#ThrowbackThursday: Angels With Dirty Faces Review
I originally wrote this review right after reading Angels With Dirty Faces a couple of years ago. Hopefully my review encourages you to check this book out if you haven't read it yet.
Angels With Dirty Faces by Walidah Imarisha is a phenomenal book. I appreciate how she intertwines her personal history, particularly with experiencing sexual violence, and the stories of her chosen adopted brother Kakamia and Mac, a former member of a notorious NYC Irish gang, whom she met through Kakamia, to force us to question what is true justice, healing and accountability. Like the majority of rape and sexual assault survivors, Walidah did not report her rape to the police, instead, she attempted to utilize community-based restorative justice methods, to hold her partner accountable for the harm he caused her, and to facilitate her own healing. I really appreciate and admire how Walidah shows the messiness of implementing restorative and transformative justice practices, and how processes are not always perfect, but we have to keep trying and make genuine efforts improve. Her story, combined with Kakamia and Mac’s, both of whom were imprisoned for violent crimes, forces us to see the humanity in all people, even those who do great harm to others.

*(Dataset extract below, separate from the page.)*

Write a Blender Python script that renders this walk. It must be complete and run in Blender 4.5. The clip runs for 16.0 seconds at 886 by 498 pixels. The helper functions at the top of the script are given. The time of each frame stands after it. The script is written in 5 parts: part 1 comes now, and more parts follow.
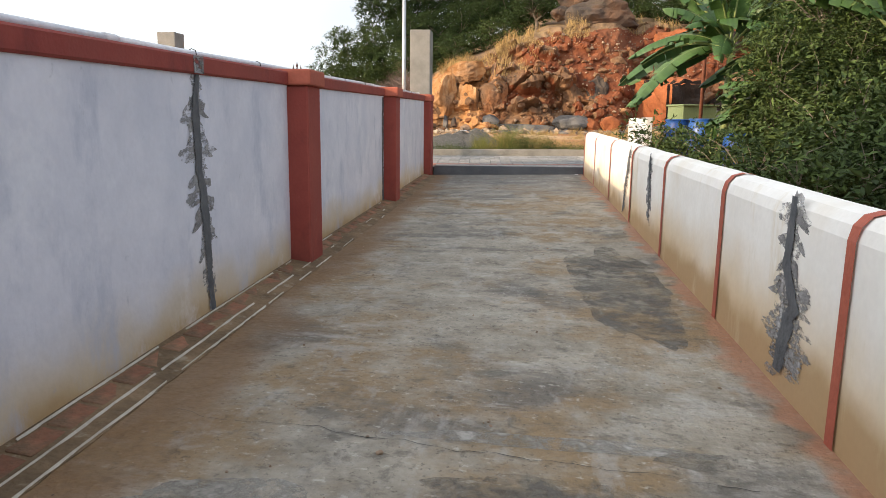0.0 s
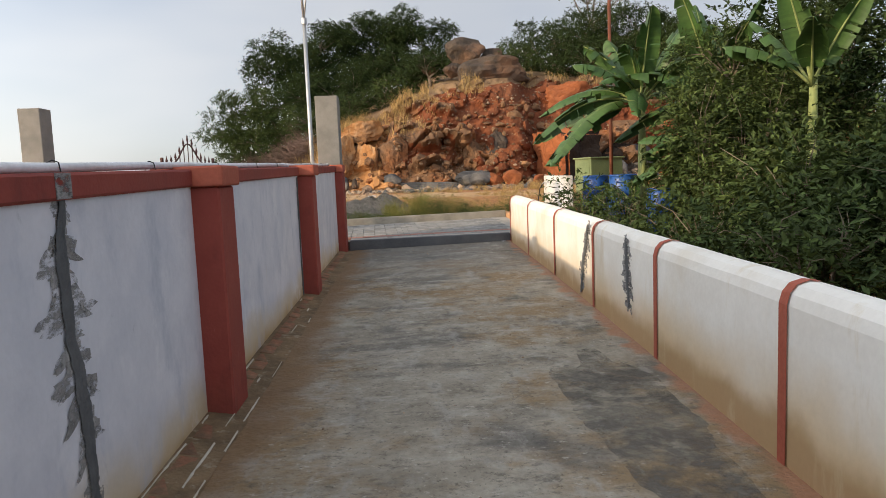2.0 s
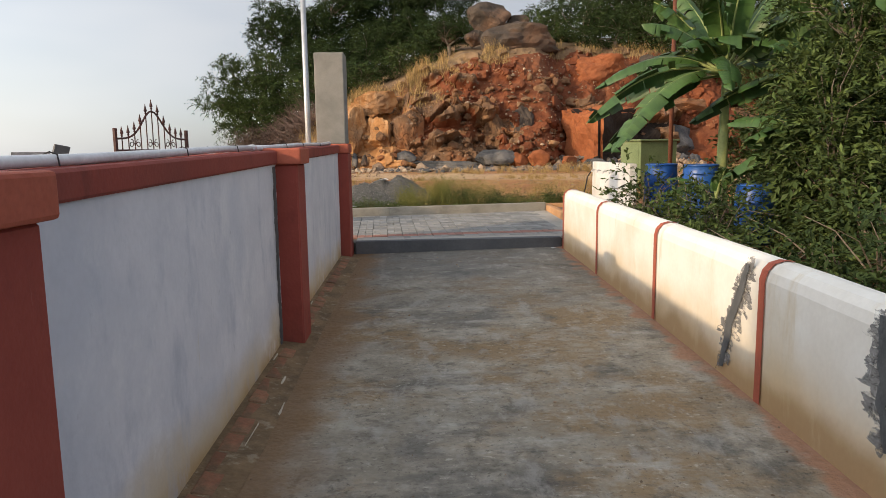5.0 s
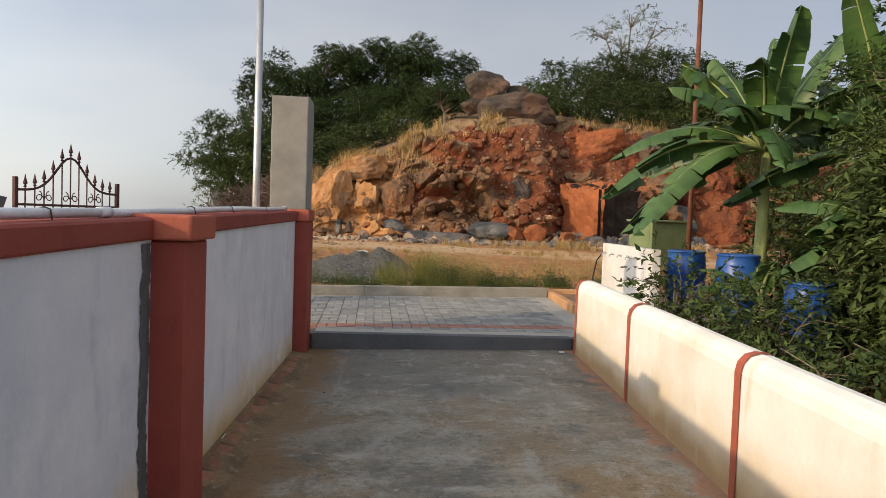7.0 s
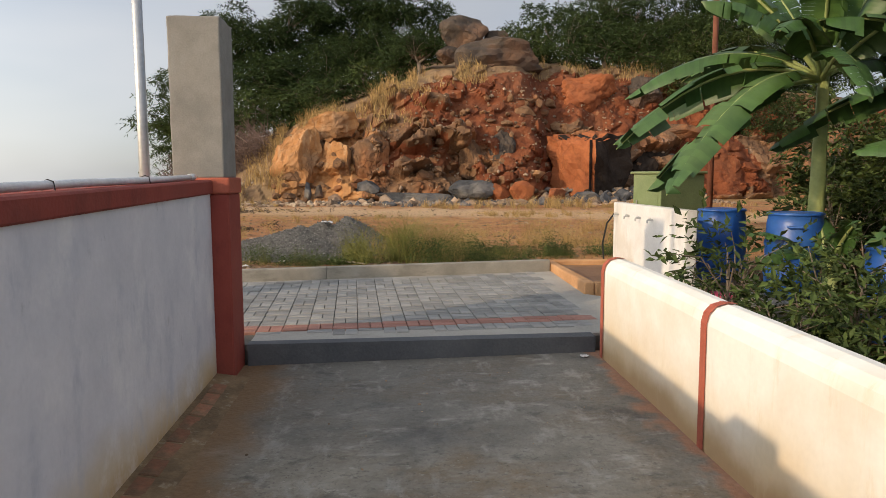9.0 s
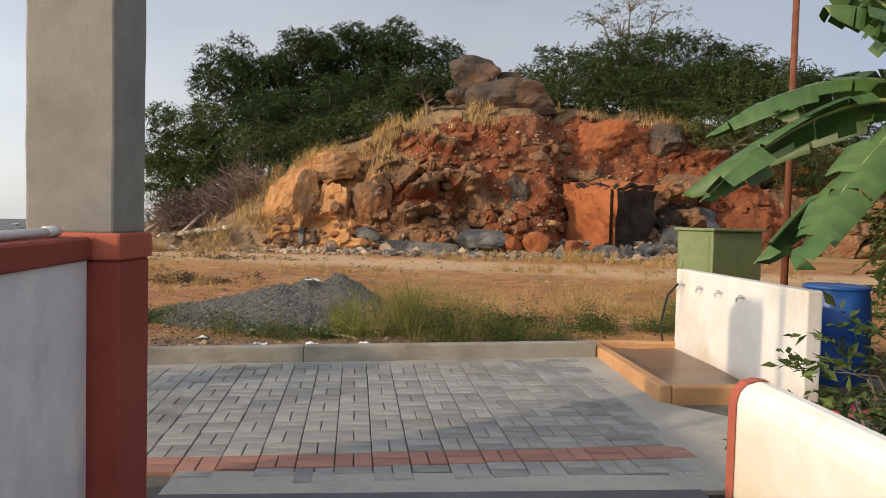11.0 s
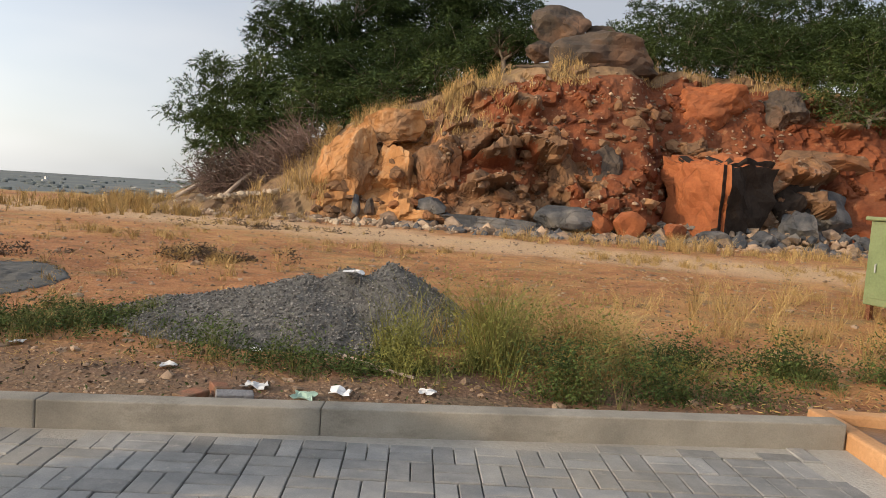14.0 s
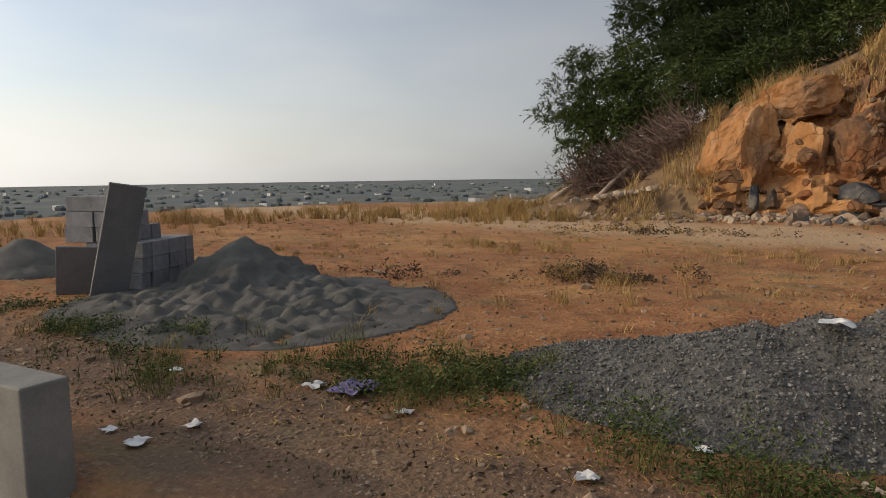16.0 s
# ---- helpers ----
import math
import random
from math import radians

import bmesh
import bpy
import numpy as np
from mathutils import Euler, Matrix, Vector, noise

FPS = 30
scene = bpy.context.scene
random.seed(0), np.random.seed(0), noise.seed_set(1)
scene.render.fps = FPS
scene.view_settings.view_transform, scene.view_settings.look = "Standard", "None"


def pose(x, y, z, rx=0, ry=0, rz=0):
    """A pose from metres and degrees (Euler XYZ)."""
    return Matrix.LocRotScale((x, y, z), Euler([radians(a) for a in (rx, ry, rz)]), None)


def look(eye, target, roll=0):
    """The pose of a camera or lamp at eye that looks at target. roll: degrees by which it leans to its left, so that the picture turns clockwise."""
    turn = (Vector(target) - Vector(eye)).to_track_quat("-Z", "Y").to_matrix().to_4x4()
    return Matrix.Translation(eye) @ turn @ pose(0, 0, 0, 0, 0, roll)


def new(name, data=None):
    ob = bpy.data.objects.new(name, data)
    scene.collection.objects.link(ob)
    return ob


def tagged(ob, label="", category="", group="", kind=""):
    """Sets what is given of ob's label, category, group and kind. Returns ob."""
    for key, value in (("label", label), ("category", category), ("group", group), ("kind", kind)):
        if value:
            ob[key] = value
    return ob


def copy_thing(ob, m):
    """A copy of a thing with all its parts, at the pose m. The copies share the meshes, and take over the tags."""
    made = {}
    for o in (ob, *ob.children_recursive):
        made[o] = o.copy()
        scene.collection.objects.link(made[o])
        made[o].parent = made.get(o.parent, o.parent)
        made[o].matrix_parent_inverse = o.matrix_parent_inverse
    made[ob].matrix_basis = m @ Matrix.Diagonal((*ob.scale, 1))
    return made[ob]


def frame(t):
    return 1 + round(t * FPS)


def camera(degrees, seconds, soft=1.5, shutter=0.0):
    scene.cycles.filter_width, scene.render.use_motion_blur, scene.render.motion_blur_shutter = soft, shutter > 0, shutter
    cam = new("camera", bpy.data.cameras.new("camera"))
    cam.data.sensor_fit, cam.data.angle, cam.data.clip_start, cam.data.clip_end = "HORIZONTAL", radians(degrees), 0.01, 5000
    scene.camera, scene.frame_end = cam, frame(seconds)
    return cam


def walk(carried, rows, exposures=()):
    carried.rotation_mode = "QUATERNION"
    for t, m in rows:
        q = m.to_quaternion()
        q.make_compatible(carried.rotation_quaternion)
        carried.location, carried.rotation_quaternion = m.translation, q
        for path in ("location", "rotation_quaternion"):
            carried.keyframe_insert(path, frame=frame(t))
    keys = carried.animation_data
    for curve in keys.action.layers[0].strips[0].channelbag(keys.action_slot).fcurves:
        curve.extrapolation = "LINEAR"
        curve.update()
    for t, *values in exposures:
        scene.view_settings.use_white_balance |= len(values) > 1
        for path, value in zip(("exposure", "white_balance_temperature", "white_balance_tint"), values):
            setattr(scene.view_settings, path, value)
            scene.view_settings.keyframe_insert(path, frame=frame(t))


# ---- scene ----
cam = camera(64.8, 16.0, soft=0.65)
PATH = [
    (0, (1.668, -13.635, 1.029), (1.462, -11.678, 0.674), 0.7),
    (0.5, (1.617, -13.355, 1.126), (1.755, -11.382, 0.83), 2.0),
    (1, (1.52, -13.061, 1.275), (1.398, -11.077, 1.053), -1.9),
    (1.5, (1.309, -12.762, 1.319), (1.158, -10.774, 1.166), -1.0),
    (2, (1.159, -12.436, 1.324), (1.243, -10.449, 1.112), -2.3),
    (2.5, (1.111, -11.929, 1.314), (1.027, -9.948, 1.059), -2.7),
    (3, (0.95, -11.475, 1.352), (0.942, -9.489, 1.117), 0.5),
    (3.2, (0.923, -11.314, 1.383), (0.978, -9.326, 1.172), -1.1),
    (5.3, (0.967, -9.306, 1.472), (1.027, -7.328, 1.186), -0.6),
    (5.5, (0.972, -9.141, 1.476), (1.026, -7.155, 1.249), 1.0),
    (6, (0.966, -8.6, 1.522), (1.157, -6.615, 1.377), 2.3),
    (6.5, (1.063, -8.022, 1.505), (1.191, -6.026, 1.49), 2.7),
    (7, (1.091, -7.538, 1.528), (1.179, -5.542, 1.44), 2.0),
    (7.5, (1.108, -7.026, 1.552), (1.221, -5.042, 1.329), 0.3),
    (8, (1.215, -6.451, 1.556), (1.302, -4.47, 1.293), 1.5),
    (8.5, (1.259, -5.909, 1.553), (1.383, -3.92, 1.385), 1.5),
    (9, (1.222, -5.452, 1.569), (1.363, -3.468, 1.363), -0.2),
    (9.2, (1.235, -5.281, 1.573), (1.304, -3.286, 1.453), -0.0),
    (11.3, (1.204, -2.914, 1.662), (1.347, -0.92, 1.584), 1.5),
    (11.5, (1.194, -2.698, 1.661), (1.331, -0.706, 1.552), 1.6),
    (12, (1.19, -2.134, 1.63), (1.123, -0.137, 1.537), 0.6),
    (12.5, (1.136, -1.639, 1.615), (0.993, 0.35, 1.456), 2.3),
    (13, (1.076, -1.142, 1.625), (0.909, 0.843, 1.452), 1.9),
    (13.5, (1.122, -0.584, 1.629), (1.07, 1.408, 1.462), 2.8),
    (14, (1.002, -0.08, 1.618), (0.976, 1.913, 1.454), 3.8),
    (14.5, (0.878, 0.507, 1.655), (0.484, 2.454, 1.425), 2.8),
    (15, (0.646, 0.81, 1.73), (-0.167, 2.63, 1.569), 3.4),
    (15.5, (0.343, 1.104, 1.76), (-0.579, 2.864, 1.53), -0.3),
    (16, (0.128, 1.487, 1.767), (-0.867, 3.209, 1.551), -0.8),
]
EXPOSURES = [(0, -0.08), (0.5, 0.0), (1.0, -0.42), (2.0, -0.58), (3.0, -0.52), (6.0, -0.74), (9.0, -0.78), (12.5, -0.68), (14.5, -0.68), (15.0, -1.02), (16, -1.4)]
walk(cam, [(t, look(eye, target, roll)) for t, eye, target, roll in PATH], EXPOSURES)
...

Imprisoning people does not address the systems that structure all of our lives and that gives too many people nothing but bad and worse decisions to choose from. The violence and harm does not stop when you imprison someone; it can’t, because prisons are inherently violent themselves; they are a product of the society we live in, so of course they will be violent too. As Walidah states, “prisons are not about safety, but about control and containment of potentially rebellious populations.” It’s politically fashionable to lament about the number of people held in U.S. jails and prisons, feign shock at the racial disparities that exist, and even to advocate for the release of people convicted of nonviolent drug offenses. But that is not enough to undo and reverse the damage of decades of hyper-incarceration of mostly Black and Brown poor people. As others have so eloquently stated, even if all people incarcerated for nonviolent drug offenses are released from jails and prisons, the U.S. will still have the highest incarceration rate in the world. Jails, prisons, immigrant detention centers, coercive “treatment” or “residential” centers, and any other institution that imprisons people, must be abolished and replaced with community-based transformative justice systems.
As the stories of Kakamia and Mac illustrate, people who are incarcerated each have their own unique story and history with how society’s systems have worked or not worked within their lives; but there are also similarities between their stories, even though they grew up in different eras. While Kakamia grew up in Crown Heights Brooklyn in the 1970s and 1980s and Mac in 1960s Hell’s Kitchen, the same underlying institutional structures impacted their lives, including unemployment, disinvestment, and violence. Government policies led to their communities being a kind of prison, preparing them to be incarcerated in actual prisons. Both Kakamia and Mac participated in harming other people’s lives, even ending lives. How do we hold them, and others who seriously harm our communities, accountable, outside of a punishment and retribution model that reproduces the same violence? How do we center the healing of people and communities? I don’t have the answers to these questions, but we have to continue having these hard, painful, but necessary conversations, implement transformative justice models of accountability, and if one way doesn’t work, keep trying.